Supplied data:
:::::
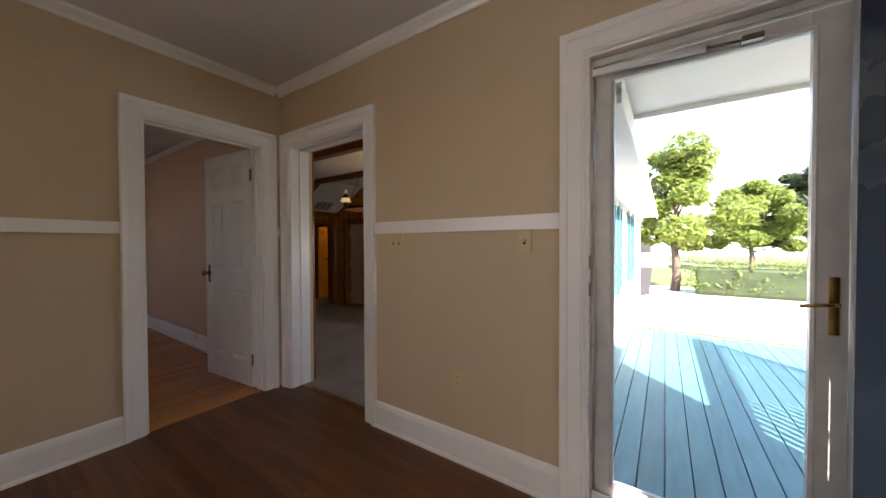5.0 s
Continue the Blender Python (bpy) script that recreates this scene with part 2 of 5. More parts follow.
ALU = mat("aluminium_painted", (0.62, 0.62, 0.61), 0.4, 0.3, alt=(0.52, 0.52, 0.5), scale=8)
BRASS = mat("worn_brass", (0.50, 0.32, 0.10), 0.25, 1.0, alt=(0.27, 0.165, 0.06), scale=25)
PEWTER = mat("antique_pewter", (0.22, 0.20, 0.18), 0.35, 0.9, alt=(0.10, 0.09, 0.08), scale=60)
NAVY = mat("navy_gloss_paint", (0.013, 0.017, 0.036), 0.26, alt=(0.016, 0.021, 0.041), scale=3, bump=0.012, bscale=25, spec=0.38)
BLACK = mat("black_iron", (0.018, 0.017, 0.016), 0.45, 0.4, alt=(0.03, 0.027, 0.025), scale=30, bump=0.1)
BLACKPLASTIC = mat("black_plastic", (0.010, 0.010, 0.010), 0.55, spec=0.25)
CREAM = mat("cream_enamel", (0.80, 0.76, 0.66), 0.4)
IVORY = mat("ivory_plastic", (0.62, 0.53, 0.27), 0.4)
PORCELAIN = mat("white_porcelain", (0.82, 0.80, 0.75), 0.15)
TILEDECOR = mat("floral_tile_plate", (0.70, 0.56, 0.30), 0.3, alt=(0.60, 0.42, 0.18), scale=40)
RUST = mat("brown_tile_border", (0.30, 0.12, 0.04), 0.4, alt=(0.2, 0.07, 0.02), scale=50)
SAGE = mat("painted_leaf_green", (0.10, 0.12, 0.06), 0.4)
OAK = mat("dark_oak_floor", (0.165, 0.062, 0.022), 0.36, alt=(0.115, 0.041, 0.015), scale=5, stretch=(0.4, 6, 1), spread=0.25, bump=0.03, bscale=60, spec=0.3)
OAKRED = mat("orange_oak_floor", (0.56, 0.215, 0.046), 0.22, alt=(0.46, 0.16, 0.034), scale=5, stretch=(6, 0.4, 1), spread=0.14, bump=0.012, bscale=60, spec=0.5)
VINYL = mat("grey_vinyl_floor", (0.36, 0.31, 0.26), 0.4, alt=(0.27, 0.23, 0.19), scale=7, bump=0.05)
THRESH = mat("yellowed_threshold", (0.55, 0.42, 0.15), 0.45, alt=(0.42, 0.30, 0.10), scale=20)
PINE = pine("knotty_pine", (0.47, 0.195, 0.018), (0.27, 0.092, 0.007), knots=0.52)
PINETRIM = pine("pine_trim", (0.36, 0.130, 0.014), (0.22, 0.070, 0.006), knots=0.10)
PINETRIMX = pine("pine_trim_across", (0.36, 0.130, 0.014), (0.22, 0.070, 0.006), knots=0.12, along="x")
PINETRIMY = pine("pine_trim_along", (0.36, 0.130, 0.014), (0.22, 0.070, 0.006), knots=0.12, along="y")
PINELIGHT = pine("pine_shelf_back", (0.70, 0.35, 0.045), (0.56, 0.255, 0.028), knots=0.6)
BEAM = mat("stained_beam", (0.16, 0.052, 0.016), 0.5, alt=(0.10, 0.032, 0.010), scale=8, stretch=(0.4, 5, 5), bump=0.15, bscale=40)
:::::
What is asked: Restate the data above word for word. Skip every picture.

Result of this task:
5.0 s
Continue the Blender Python (bpy) script that recreates this scene with part 2 of 5. More parts follow.
ALU = mat("aluminium_painted", (0.62, 0.62, 0.61), 0.4, 0.3, alt=(0.52, 0.52, 0.5), scale=8)
BRASS = mat("worn_brass", (0.50, 0.32, 0.10), 0.25, 1.0, alt=(0.27, 0.165, 0.06), scale=25)
PEWTER = mat("antique_pewter", (0.22, 0.20, 0.18), 0.35, 0.9, alt=(0.10, 0.09, 0.08), scale=60)
NAVY = mat("navy_gloss_paint", (0.013, 0.017, 0.036), 0.26, alt=(0.016, 0.021, 0.041), scale=3, bump=0.012, bscale=25, spec=0.38)
BLACK = mat("black_iron", (0.018, 0.017, 0.016), 0.45, 0.4, alt=(0.03, 0.027, 0.025), scale=30, bump=0.1)
BLACKPLASTIC = mat("black_plastic", (0.010, 0.010, 0.010), 0.55, spec=0.25)
CREAM = mat("cream_enamel", (0.80, 0.76, 0.66), 0.4)
IVORY = mat("ivory_plastic", (0.62, 0.53, 0.27), 0.4)
PORCELAIN = mat("white_porcelain", (0.82, 0.80, 0.75), 0.15)
TILEDECOR = mat("floral_tile_plate", (0.70, 0.56, 0.30), 0.3, alt=(0.60, 0.42, 0.18), scale=40)
RUST = mat("brown_tile_border", (0.30, 0.12, 0.04), 0.4, alt=(0.2, 0.07, 0.02), scale=50)
SAGE = mat("painted_leaf_green", (0.10, 0.12, 0.06), 0.4)
OAK = mat("dark_oak_floor", (0.165, 0.062, 0.022), 0.36, alt=(0.115, 0.041, 0.015), scale=5, stretch=(0.4, 6, 1), spread=0.25, bump=0.03, bscale=60, spec=0.3)
OAKRED = mat("orange_oak_floor", (0.56, 0.215, 0.046), 0.22, alt=(0.46, 0.16, 0.034), scale=5, stretch=(6, 0.4, 1), spread=0.14, bump=0.012, bscale=60, spec=0.5)
VINYL = mat("grey_vinyl_floor", (0.36, 0.31, 0.26), 0.4, alt=(0.27, 0.23, 0.19), scale=7, bump=0.05)
THRESH = mat("yellowed_threshold", (0.55, 0.42, 0.15), 0.45, alt=(0.42, 0.30, 0.10), scale=20)
PINE = pine("knotty_pine", (0.47, 0.195, 0.018), (0.27, 0.092, 0.007), knots=0.52)
PINETRIM = pine("pine_trim", (0.36, 0.130, 0.014), (0.22, 0.070, 0.006), knots=0.10)
PINETRIMX = pine("pine_trim_across", (0.36, 0.130, 0.014), (0.22, 0.070, 0.006), knots=0.12, along="x")
PINETRIMY = pine("pine_trim_along", (0.36, 0.130, 0.014), (0.22, 0.070, 0.006), knots=0.12, along="y")
PINELIGHT = pine("pine_shelf_back", (0.70, 0.35, 0.045), (0.56, 0.255, 0.028), knots=0.6)
BEAM = mat("stained_beam", (0.16, 0.052, 0.016), 0.5, alt=(0.10, 0.032, 0.010), scale=8, stretch=(0.4, 5, 5), bump=0.15, bscale=40)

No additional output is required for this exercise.